Garrett Hardin
Garrett James Hardin (April 21, 1915 – September 14, 2003) was an American ecologist and microbiologist. He focused his career on the issue of human overpopulation, and is best known for his exposition of the tragedy of the commons in a 1968 paper of the same title in Science,[1][2][3] which called attention to "the damage that innocent actions by individuals can inflict on the environment".[4] He is also known for Hardin's First Law of Human Ecology: "We can never do merely one thing. Any intrusion into nature has numerous effects, many of which are unpredictable."[5][6]: 112
Garrett Hardin
Hardin held hardline anti-immigrant positions as well as positions on eugenics and multiethnicism that have led multiple sources to label him a white nationalist. The Southern Poverty Law Center described his publications as "frank in their racism and quasi-fascist ethnonationalism".[7][8][9][10][11]
Biography[edit]
Hardin received a BS in zoology from the University of Chicago in 1936 and a PhD in microbiology from Stanford University in 1941 where his dissertation research addressed symbiosis among microorganisms.[12] Moving to the University of California, Santa Barbara in 1946, he served there as Professor of Human Ecology from 1963 until his (nominal) retirement in 1978. He was among the first members of the Society for General Systems Research.
Personal life[edit]
Participation in death-with-dignity movement and suicide[edit]
Hardin, who suffered from a heart disorder and post-polio syndrome,[26] and his wife, Jane, who suffered from Lou Gehrig's disease, were members of End-of-Life Choices, formerly known as the Hemlock Society.
Believing in individuals' choice of when to die, they killed themselves in their Santa Barbara home in September 2003, shortly after their 62nd wedding anniversary. He was 88 and she was 81.[27]
Controversies[edit]
Hardin caused controversy for his support of anti-immigrant causes during his lifetime and possible connections to the white nationalist movement.
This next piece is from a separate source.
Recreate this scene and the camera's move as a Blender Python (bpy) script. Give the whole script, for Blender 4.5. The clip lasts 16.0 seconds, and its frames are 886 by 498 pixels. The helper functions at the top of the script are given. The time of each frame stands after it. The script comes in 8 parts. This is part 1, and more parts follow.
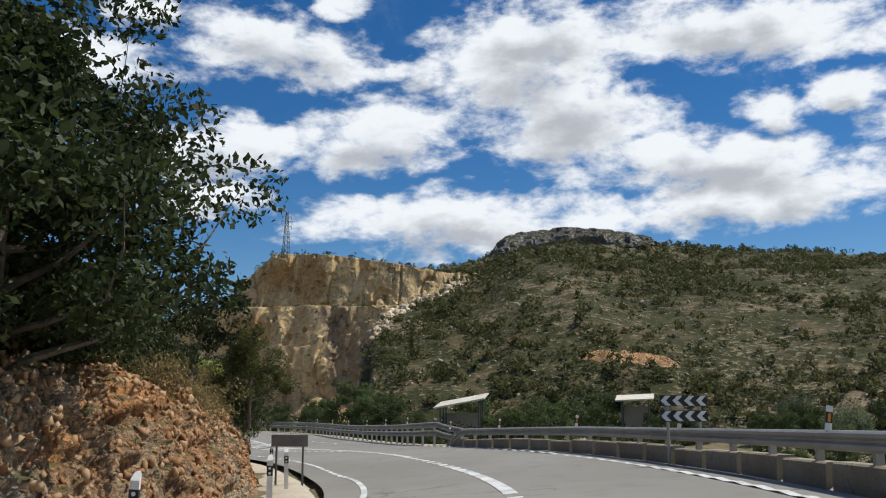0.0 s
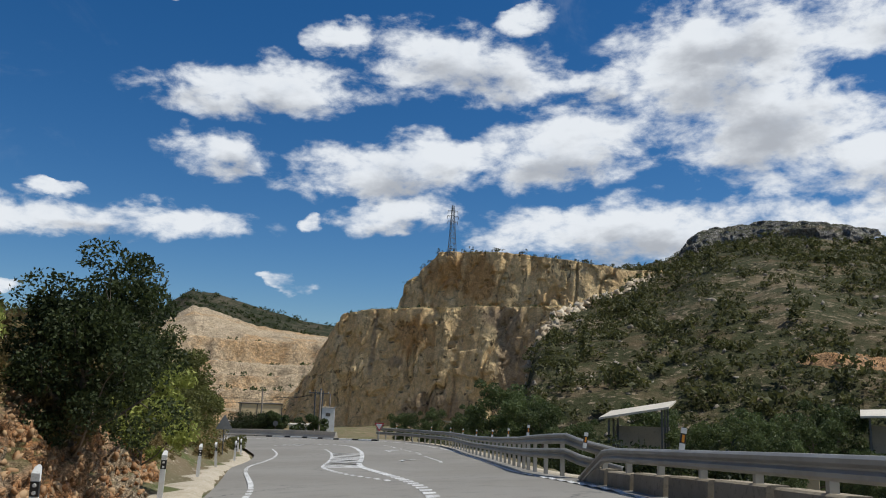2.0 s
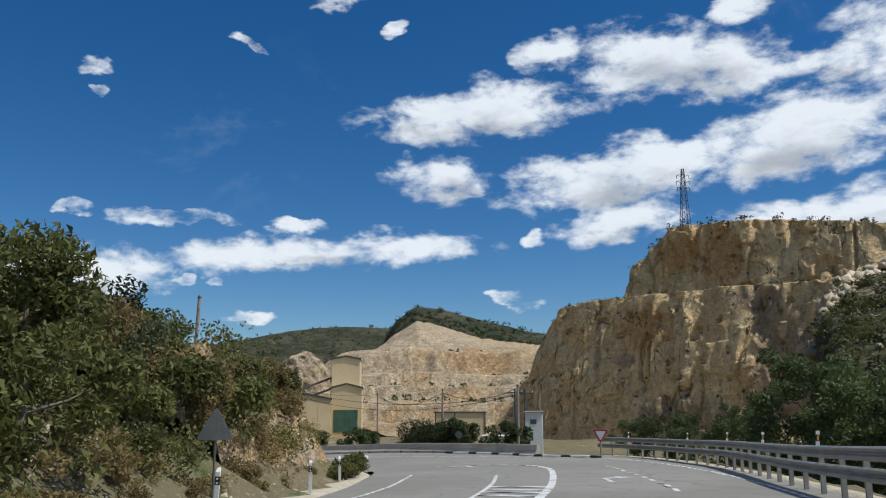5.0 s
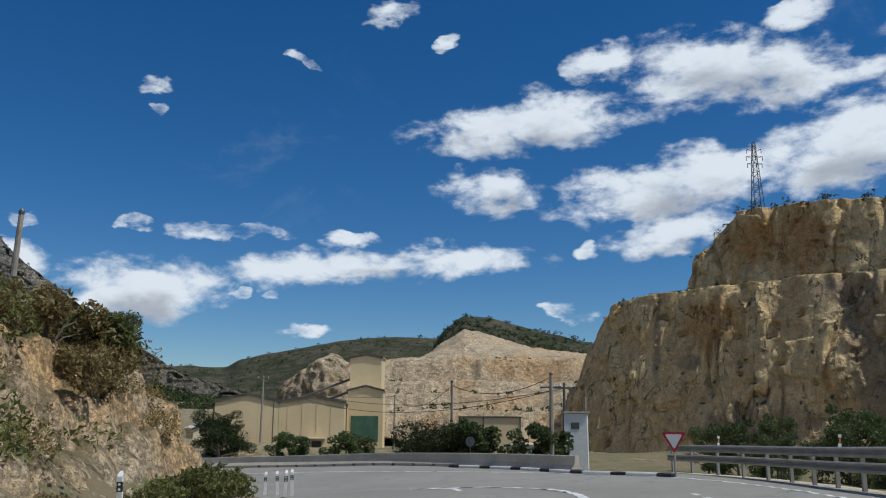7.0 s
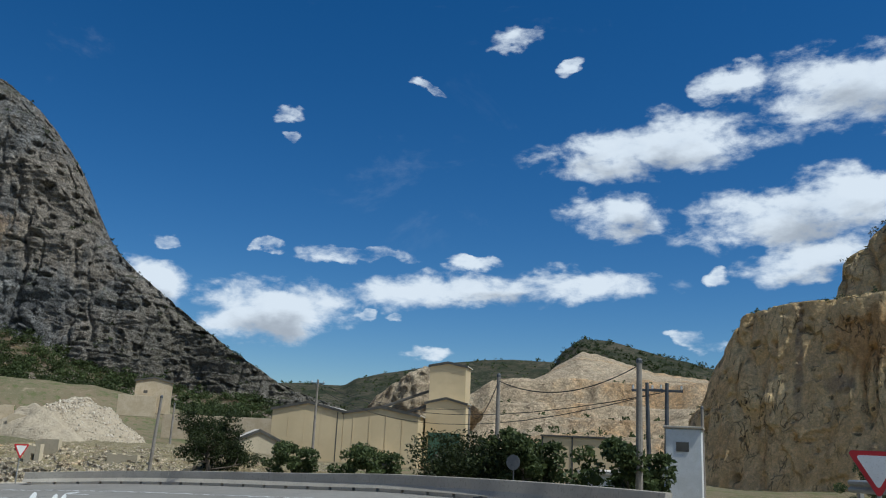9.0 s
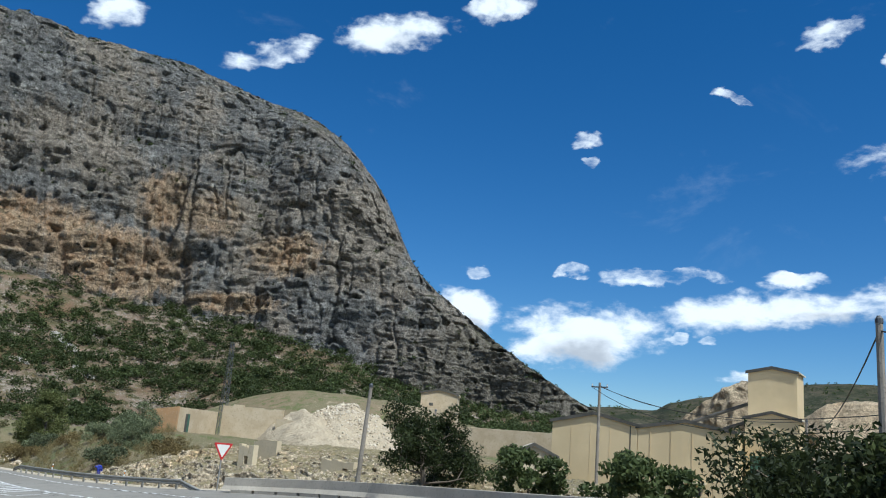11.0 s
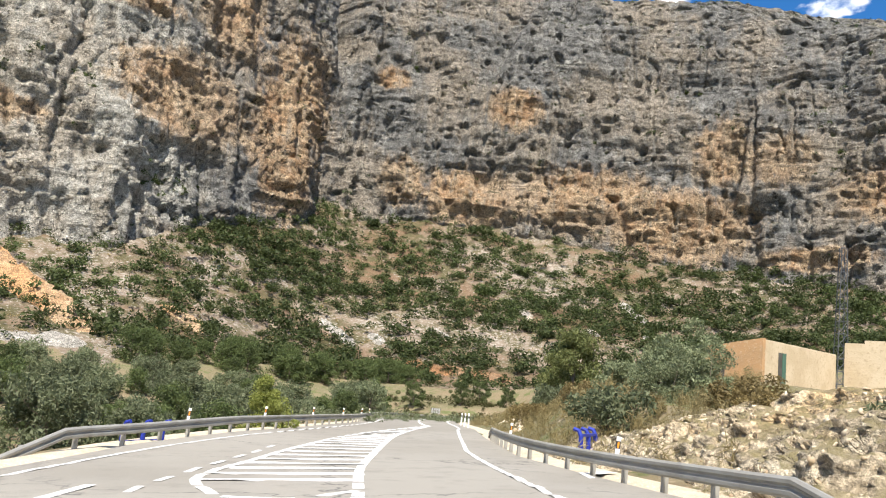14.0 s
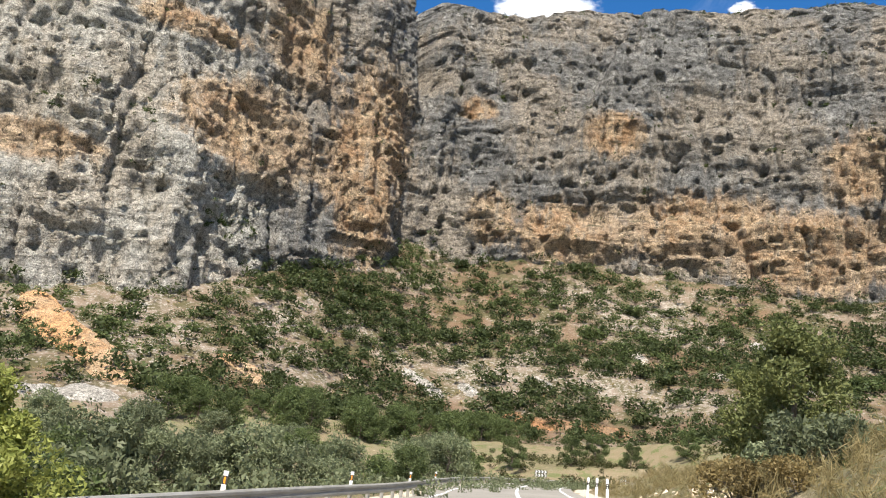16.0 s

The Southern Poverty Law Center noted that Hardin served on the board of the Federation for American Immigration Reform and Social Contract Press and co-founded the anti-immigration Californians for Population Stabilization and The Environmental Fund, which according to the SPLC "served to lobby Congress for nativist and isolationist policies".[8]
In 1994, he was one of 52 signatories on "Mainstream Science on Intelligence",[28] an editorial written by Linda Gottfredson and published in the Wall Street Journal, which declared the consensus of the signing scholars on issues related to race and intelligence following the publication of the book The Bell Curve.[8]
Hardin's last book The Ostrich Factor: Our Population Myopia (1999), a warning about the threat of overpopulation to the Earth's sustainable economic future, called for coercive constraints on "unqualified reproductive rights" and argued that affirmative action is a form of racism.